A refreshingly honest appraisal of the situation IMO.
"The Real Estate Board of Greater Vancouver (REBGV) reports that residential property sales in Greater Vancouver reached 2,627 on the Multiple Listing Service® (MLS®) in April 2013. This represents a 6.1 per cent decrease compared to the 2,799 sales recorded in April 2012"
"Last month’s sales equate to the lowest April total in the region since 2001 and 20.9 per cent below the 10-year sales average for the month."
"The total number of properties listed for sale on the MLS® in Greater Vancouver is 16,730, a 1.2 per cent increase compared to April 2012"
"The sales-to-active-listings ratio currently sits at 15.7 per cent in Greater Vancouver. This is the second consecutive month that this ratio has been above 15 per cent. Previous to this, May 2012 was the last time this ratio was above 15 per cent"
I had posted that from what I had seen the median (hence benchmark with which it should approximate) was down. REBGV has noted this. Kudos to them for not fudging. Some RE boards which shall go un-named have average and median down and yet the benchmark UP! That would seem mathematically impossible.
"The MLS® Home Price Index composite benchmark price for all residential properties in Greater Vancouver is currently $597,300. This represents a decline of 3.9 per cent compared to this time last year "
"The benchmark price for detached properties decreased 5.2 per cent from April 2012 to $914,000."
"The benchmark price of an apartment property decreased 2.6 per cent from April 2012 to $365,900"
"The benchmark price of an attached unit decreased 3.5 per cent between April 2012 and 2013 to $455,200"
Have a look at the areas for 5 year return.

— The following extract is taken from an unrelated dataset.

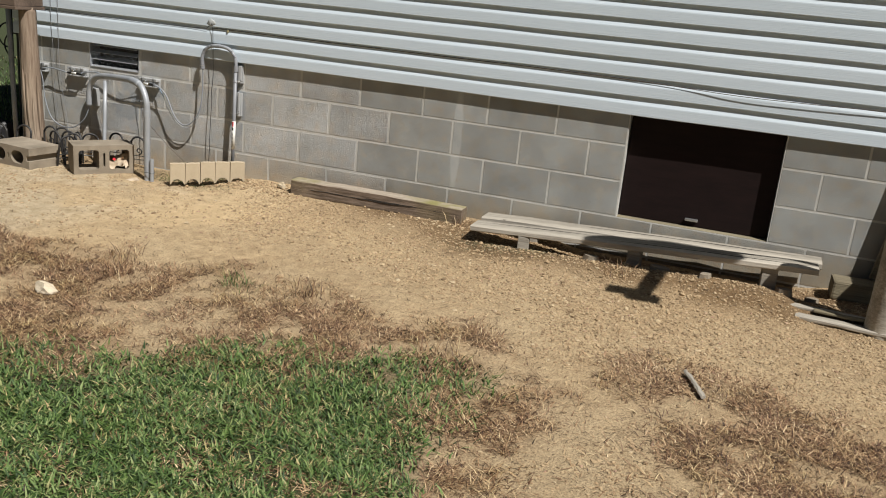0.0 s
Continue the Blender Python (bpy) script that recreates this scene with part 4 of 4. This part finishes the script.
# ---- small wood and stones by the planks ----
for x, y, sx, sy, turn, lift in ((1.81, -0.365, 0.062, 0.05, 10, 0.0965), (2.41, -0.350, 0.07, 0.06, -6, 0.128), (3.08, -0.345, 0.075, 0.05, 4, 0.160), (1.81, -0.14, 0.06, 0.05, 0, 0.0975), (3.08, -0.14, 0.07, 0.06, 0, 0.148)):
    foot = float(ground_height(x, y)) - 0.004
    ob = part("support_block", box_bm((-sx / 2, -sy / 2, 0), (sx / 2, sy / 2, lift - foot), 0.004), GREY_WOOD)
    ob.matrix_world = pose(x, y, foot, 0, 0, turn)
    tagged(ob, "small pale wood block propping up the planks", "wood block", group="plank supports")
slab2 = part("timber_offcut", box_bm((-0.14, -0.07, 0), (0.16, 0.07, 0.10), 0.012), TIMBER)
slab2.matrix_world = pose(3.53, -0.13, 0.015, 0, 0, 2)
tagged(slab2, "short grey timber offcut lying past the planks", "timber")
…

You will be shocked. Some are in a world of pain with -10% or lower returns. No surprises...Whistler (look at apartments down 40%!), Maple Ridge, Bowen (which was being priced as West Van alternative), West Van apartments, Squamish.
Only Van Est and Van West are (barely) positive for apartment benchmark over 5 years. The meme of rising prices can no longer be maintained. Absent some lunacy from the policy-makers or a resurgence of Chinese buying (which will only effect certain areas) we are on a clear downward path. The weakness is coming in from the periphery and we have lower jobs and lower commodities to add into the mix. Do we want a crash...no! Do we want an end to the insane prices..yes!